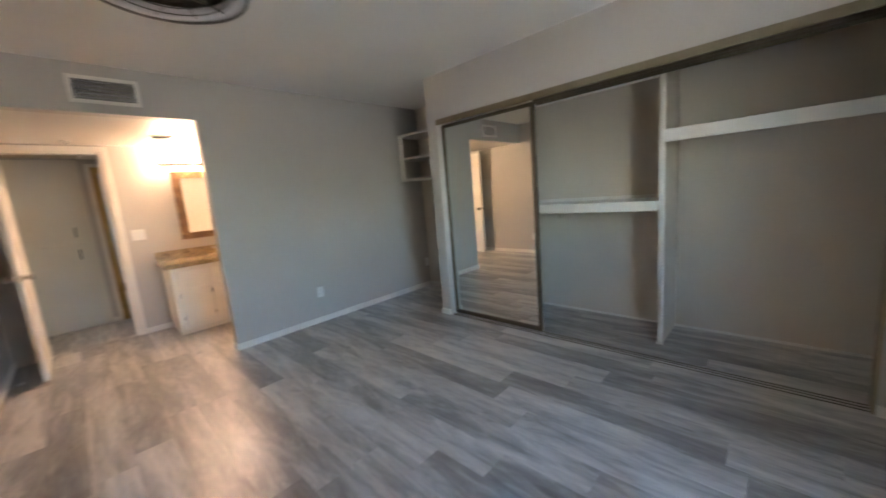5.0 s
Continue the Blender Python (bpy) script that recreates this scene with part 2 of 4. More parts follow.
BLADE = mat("fan_blade_wood", (0.16, 0.115, 0.085), 0.45, var=0.25, scale=6, grain=90)
DARKTOP = mat("dark_worktop", (0.05, 0.045, 0.04), 0.3, var=0.2)
KITCH = mat("kitchen_cabinet_paint", (0.55, 0.60, 0.60), 0.4, var=0.04)
PALEBLUE = mat("pale_blue_paint", (0.50, 0.58, 0.60), 0.6, var=0.03)


# ---------------------------------------------------------------- mesh helpers
def box(bm, x0, x1, y0, y1, z0, z1, bevel=0.0):
    x0, x1, y0, y1, z0, z1 = min(x0, x1), max(x0, x1), min(y0, y1), max(y0, y1), min(z0, z1), max(z0, z1)
    vs = [bm.verts.new((x, y, z)) for z in (z0, z1) for y in (y0, y1) for x in (x0, x1)]
    fs = [bm.faces.new([vs[i] for i in q]) for q in ((0, 2, 3, 1), (4, 5, 7, 6), (0, 1, 5, 4), (2, 6, 7, 3), (0, 4, 6, 2), (1, 3, 7, 5))]
    if bevel:
        es = list({e for f in fs for e in f.edges})
        bmesh.ops.bevel(bm, geom=es, offset=bevel, segments=2, affect="EDGES", profile=0.6)
    return bm


def boxes(*rows, bevel=0.0):
    bm = bmesh.new()
    for r in rows:
        box(bm, *r, bevel=bevel)
    return bm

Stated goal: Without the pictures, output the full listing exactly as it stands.

Complete output:
5.0 s
Continue the Blender Python (bpy) script that recreates this scene with part 2 of 4. More parts follow.
BLADE = mat("fan_blade_wood", (0.16, 0.115, 0.085), 0.45, var=0.25, scale=6, grain=90)
DARKTOP = mat("dark_worktop", (0.05, 0.045, 0.04), 0.3, var=0.2)
KITCH = mat("kitchen_cabinet_paint", (0.55, 0.60, 0.60), 0.4, var=0.04)
PALEBLUE = mat("pale_blue_paint", (0.50, 0.58, 0.60), 0.6, var=0.03)


# ---------------------------------------------------------------- mesh helpers
def box(bm, x0, x1, y0, y1, z0, z1, bevel=0.0):
    x0, x1, y0, y1, z0, z1 = min(x0, x1), max(x0, x1), min(y0, y1), max(y0, y1), min(z0, z1), max(z0, z1)
    vs = [bm.verts.new((x, y, z)) for z in (z0, z1) for y in (y0, y1) for x in (x0, x1)]
    fs = [bm.faces.new([vs[i] for i in q]) for q in ((0, 2, 3, 1), (4, 5, 7, 6), (0, 1, 5, 4), (2, 6, 7, 3), (0, 4, 6, 2), (1, 3, 7, 5))]
    if bevel:
        es = list({e for f in fs for e in f.edges})
        bmesh.ops.bevel(bm, geom=es, offset=bevel, segments=2, affect="EDGES", profile=0.6)
    return bm


def boxes(*rows, bevel=0.0):
    bm = bmesh.new()
    for r in rows:
        box(bm, *r, bevel=bevel)
    return bm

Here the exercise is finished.